*Stated task:* Below is a listing to transcribe in full and exactly; keep the pictures out.

*Data segment:*
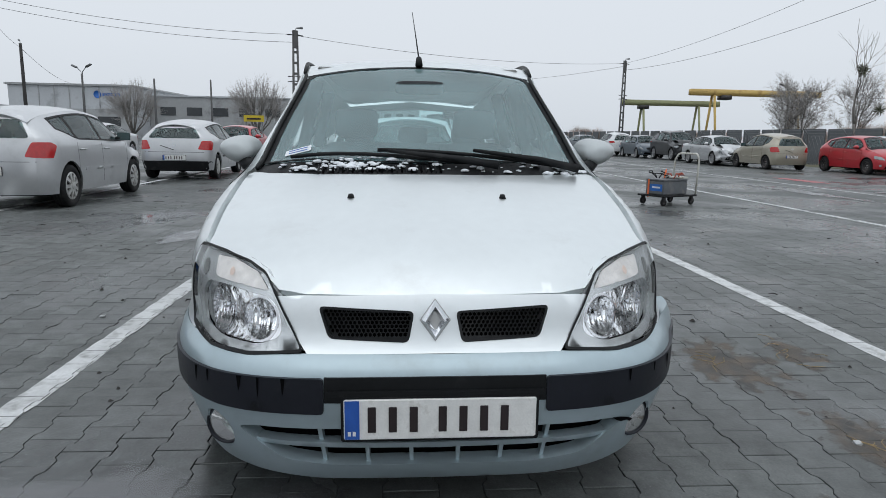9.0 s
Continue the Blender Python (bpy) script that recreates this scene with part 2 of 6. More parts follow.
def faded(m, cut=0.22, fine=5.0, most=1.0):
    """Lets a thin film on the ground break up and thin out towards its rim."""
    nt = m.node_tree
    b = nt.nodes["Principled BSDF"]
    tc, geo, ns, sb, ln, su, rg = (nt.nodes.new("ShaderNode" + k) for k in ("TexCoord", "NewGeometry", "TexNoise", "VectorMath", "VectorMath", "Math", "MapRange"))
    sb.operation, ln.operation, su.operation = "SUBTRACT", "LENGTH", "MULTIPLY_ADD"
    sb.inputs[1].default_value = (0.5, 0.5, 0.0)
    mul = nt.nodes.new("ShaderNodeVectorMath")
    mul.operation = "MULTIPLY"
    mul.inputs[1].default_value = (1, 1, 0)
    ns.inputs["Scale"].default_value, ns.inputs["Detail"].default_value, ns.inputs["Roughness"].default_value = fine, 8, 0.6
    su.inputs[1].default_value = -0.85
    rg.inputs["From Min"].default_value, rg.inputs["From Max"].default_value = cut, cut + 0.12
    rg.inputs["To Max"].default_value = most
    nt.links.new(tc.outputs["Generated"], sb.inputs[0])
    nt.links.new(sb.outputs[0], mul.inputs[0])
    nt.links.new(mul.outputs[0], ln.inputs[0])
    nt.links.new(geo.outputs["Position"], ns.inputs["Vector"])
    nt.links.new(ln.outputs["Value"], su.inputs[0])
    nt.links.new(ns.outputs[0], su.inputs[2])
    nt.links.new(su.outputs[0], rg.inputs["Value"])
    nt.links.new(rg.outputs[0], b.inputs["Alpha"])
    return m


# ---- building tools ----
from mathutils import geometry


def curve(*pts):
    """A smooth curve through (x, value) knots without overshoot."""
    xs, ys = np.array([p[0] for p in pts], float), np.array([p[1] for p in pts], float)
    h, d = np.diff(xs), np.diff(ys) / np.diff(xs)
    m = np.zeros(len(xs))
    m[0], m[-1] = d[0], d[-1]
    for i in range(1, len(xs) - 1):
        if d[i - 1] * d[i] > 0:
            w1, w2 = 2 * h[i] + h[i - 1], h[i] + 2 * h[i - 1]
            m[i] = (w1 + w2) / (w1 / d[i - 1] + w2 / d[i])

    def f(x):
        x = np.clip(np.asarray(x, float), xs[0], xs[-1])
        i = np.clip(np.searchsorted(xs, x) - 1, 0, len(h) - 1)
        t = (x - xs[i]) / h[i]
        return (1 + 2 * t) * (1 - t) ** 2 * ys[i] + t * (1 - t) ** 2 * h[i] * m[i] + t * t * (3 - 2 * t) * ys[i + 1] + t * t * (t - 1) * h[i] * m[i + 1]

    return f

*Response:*
9.0 s
Continue the Blender Python (bpy) script that recreates this scene with part 2 of 6. More parts follow.
def faded(m, cut=0.22, fine=5.0, most=1.0):
    """Lets a thin film on the ground break up and thin out towards its rim."""
    nt = m.node_tree
    b = nt.nodes["Principled BSDF"]
    tc, geo, ns, sb, ln, su, rg = (nt.nodes.new("ShaderNode" + k) for k in ("TexCoord", "NewGeometry", "TexNoise", "VectorMath", "VectorMath", "Math", "MapRange"))
    sb.operation, ln.operation, su.operation = "SUBTRACT", "LENGTH", "MULTIPLY_ADD"
    sb.inputs[1].default_value = (0.5, 0.5, 0.0)
    mul = nt.nodes.new("ShaderNodeVectorMath")
    mul.operation = "MULTIPLY"
    mul.inputs[1].default_value = (1, 1, 0)
    ns.inputs["Scale"].default_value, ns.inputs["Detail"].default_value, ns.inputs["Roughness"].default_value = fine, 8, 0.6
    su.inputs[1].default_value = -0.85
    rg.inputs["From Min"].default_value, rg.inputs["From Max"].default_value = cut, cut + 0.12
    rg.inputs["To Max"].default_value = most
    nt.links.new(tc.outputs["Generated"], sb.inputs[0])
    nt.links.new(sb.outputs[0], mul.inputs[0])
    nt.links.new(mul.outputs[0], ln.inputs[0])
    nt.links.new(geo.outputs["Position"], ns.inputs["Vector"])
    nt.links.new(ln.outputs["Value"], su.inputs[0])
    nt.links.new(ns.outputs[0], su.inputs[2])
    nt.links.new(su.outputs[0], rg.inputs["Value"])
    nt.links.new(rg.outputs[0], b.inputs["Alpha"])
    return m


# ---- building tools ----
from mathutils import geometry


def curve(*pts):
    """A smooth curve through (x, value) knots without overshoot."""
    xs, ys = np.array([p[0] for p in pts], float), np.array([p[1] for p in pts], float)
    h, d = np.diff(xs), np.diff(ys) / np.diff(xs)
    m = np.zeros(len(xs))
    m[0], m[-1] = d[0], d[-1]
    for i in range(1, len(xs) - 1):
        if d[i - 1] * d[i] > 0:
            w1, w2 = 2 * h[i] + h[i - 1], h[i] + 2 * h[i - 1]
            m[i] = (w1 + w2) / (w1 / d[i - 1] + w2 / d[i])

    def f(x):
        x = np.clip(np.asarray(x, float), xs[0], xs[-1])
        i = np.clip(np.searchsorted(xs, x) - 1, 0, len(h) - 1)
        t = (x - xs[i]) / h[i]
        return (1 + 2 * t) * (1 - t) ** 2 * ys[i] + t * (1 - t) ** 2 * h[i] * m[i] + t * t * (3 - 2 * t) * ys[i + 1] + t * t * (t - 1) * h[i] * m[i + 1]

    return f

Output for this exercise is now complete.